= Giuseppe Antonio Luchi =

Italian painter (1709–1774)

Giuseppe Antonio Luchi, also known as il Diecimino, (July 17, 1709 – May 12, 1774) was an Italian painter.

== Biography ==
He was born in Diecimo, now within Borgo a Mozzano, in the now Province of Lucca. He initially trained under a doctor Azzi of Castelnuovo, who was painting canvases for the Via Crucis of the local parish church. In 1725, he went to work in Lucca, first under Giorgio Cristoforo Martini, called il Sassone, then under Domenico Brugieri until 1729 In that year, he moved to Bologna to work under Donato Creti. In October 1751, he moved to Venice where he found the support of an inn owner, Angela Zangrandi, and the patronage of Alessandro Corner, which gained him access to the studio of Giovanni Battista Tiepolo. He mainly made stucco statues and copies of paintings. In 1738, he returned to Lucca, where he was patronized by the Doctor Tommaso Lippi, then settled in Lucca where he had pupils, including Bernardino Nocchi and Stefano Tofanelli. he worked in Lucca until 1769, when he returned to Diecimo for the last years of his life.

Among his best works are Elijah's Dream and the Angel for the convent of San Giovannetto; a Conversion of St Paul for signor Giacomo Parensi; and a Martyrdom of St Bartholemew for the Oratory of the casa Trenta at Montramito.
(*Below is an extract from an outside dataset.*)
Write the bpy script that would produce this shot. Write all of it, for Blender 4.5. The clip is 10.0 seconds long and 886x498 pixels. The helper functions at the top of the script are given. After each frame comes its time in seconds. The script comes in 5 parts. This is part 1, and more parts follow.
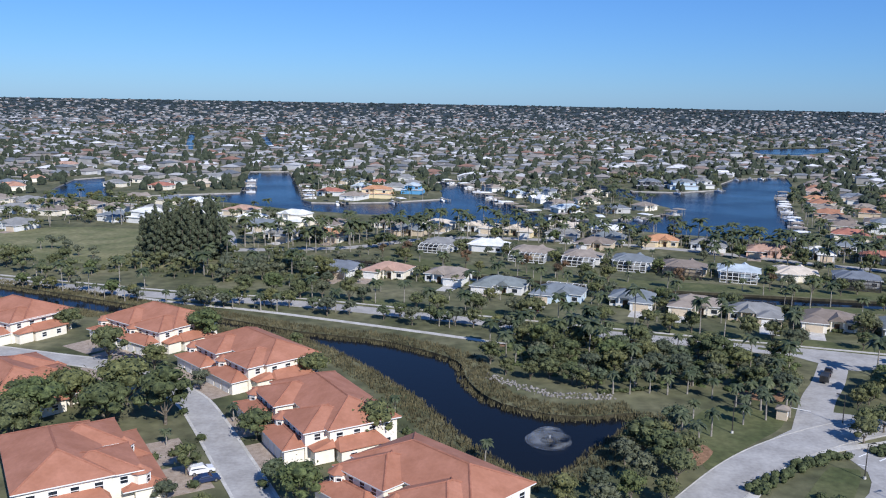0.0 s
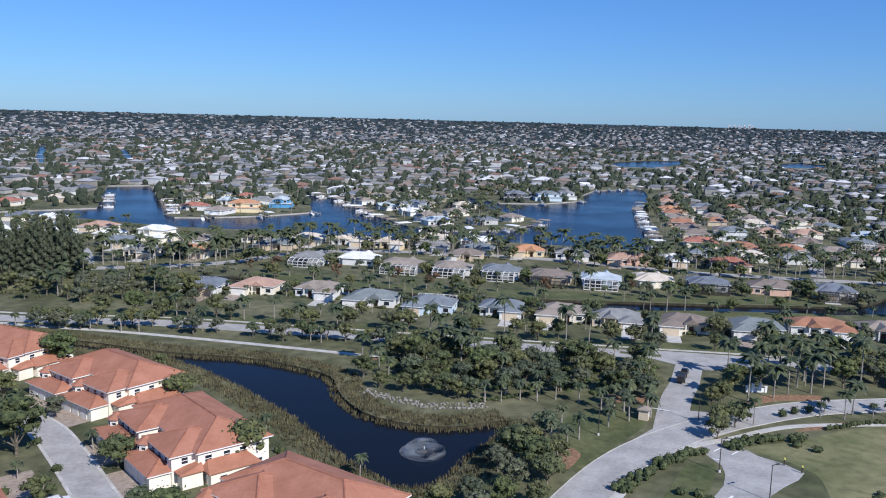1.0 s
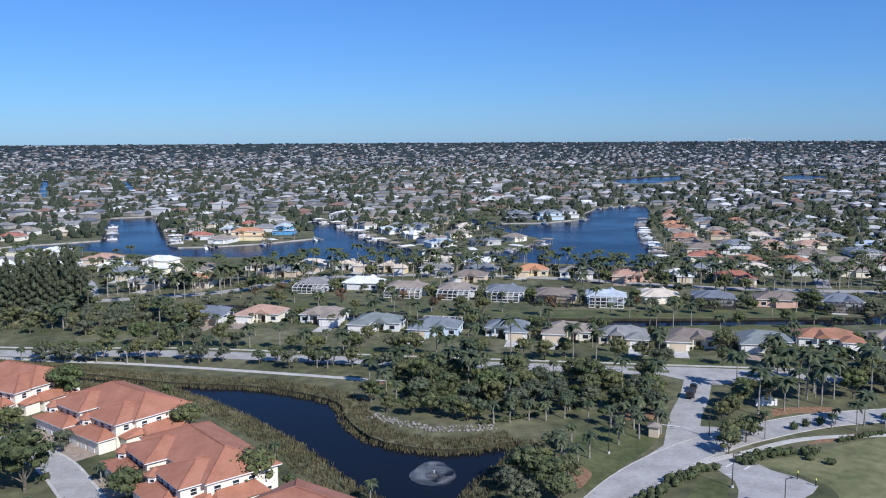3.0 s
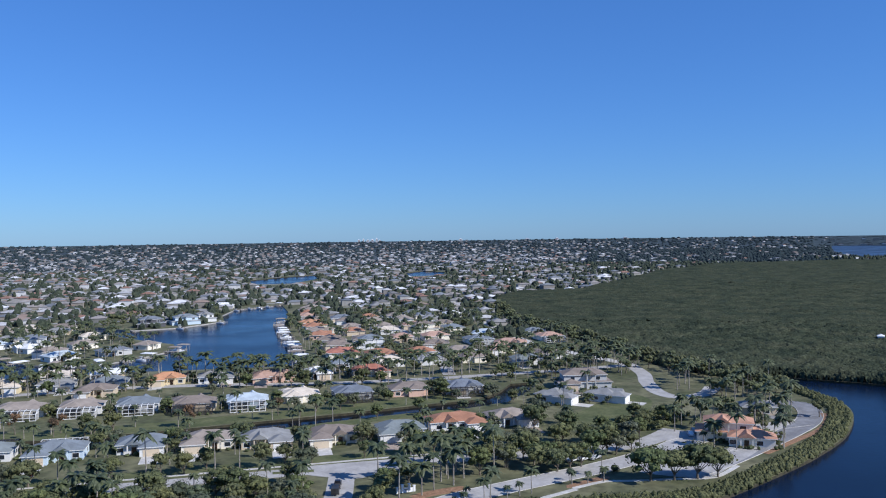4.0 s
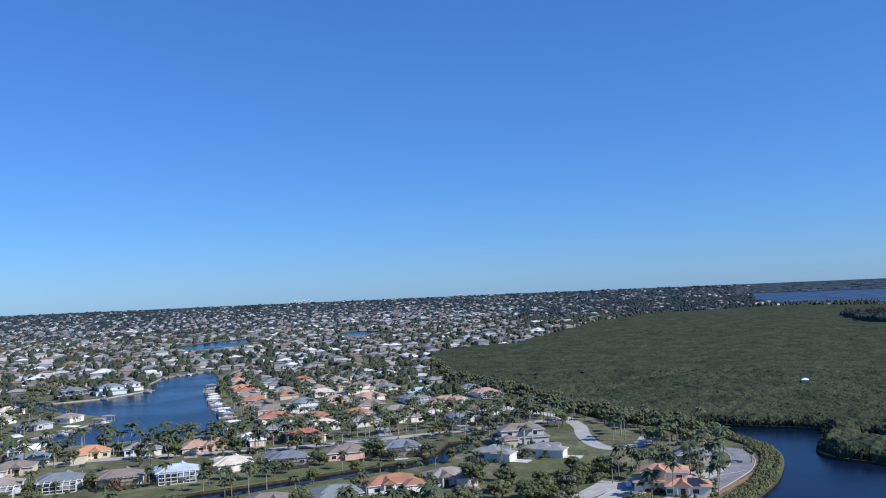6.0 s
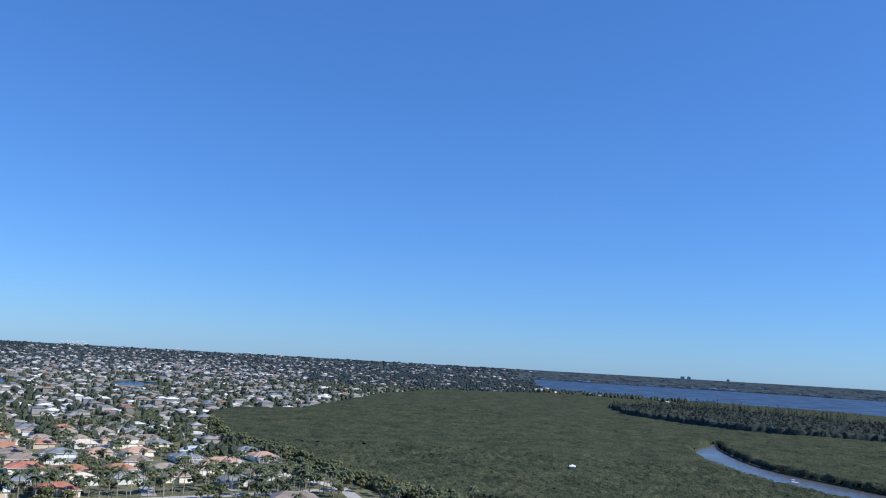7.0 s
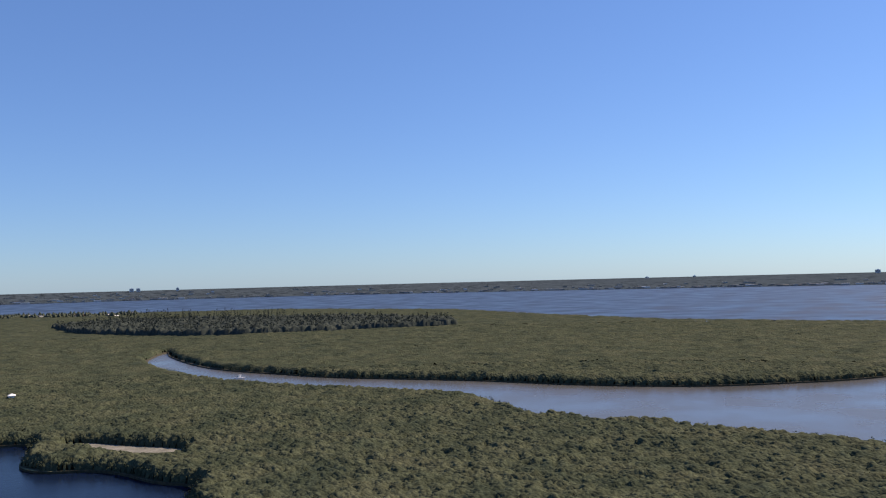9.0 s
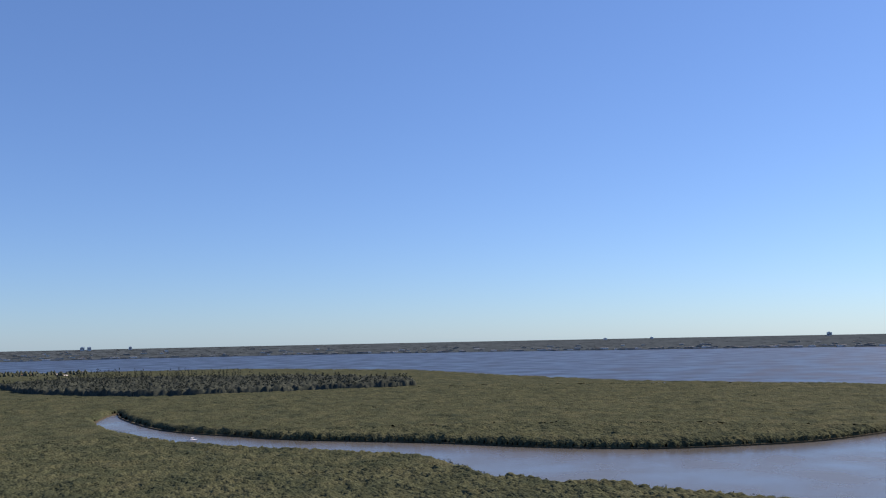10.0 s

He painted an Annunciation for the church of San Cristoforo; a St Joseph dedicating Jesus to God the Father for the church of San Pietro Maggiore; a Birth of the Virgin for the church of Santa Anna in Pisa; an Immaculate Conception with Saints Joseph, Bernard of Siena, Mary Magdalen, and Margaret of Cortona for the church of the Riformati Franciscans in Pontremoli; San Giusto and the Virgin Mary for the church of Partigliano; a Virgin and Child with Saints Joseph and Francis for the church of the Sisters of San Francesco Romana al Borgo; a Virgin of the Succor for the church of San Quirico in Moriano.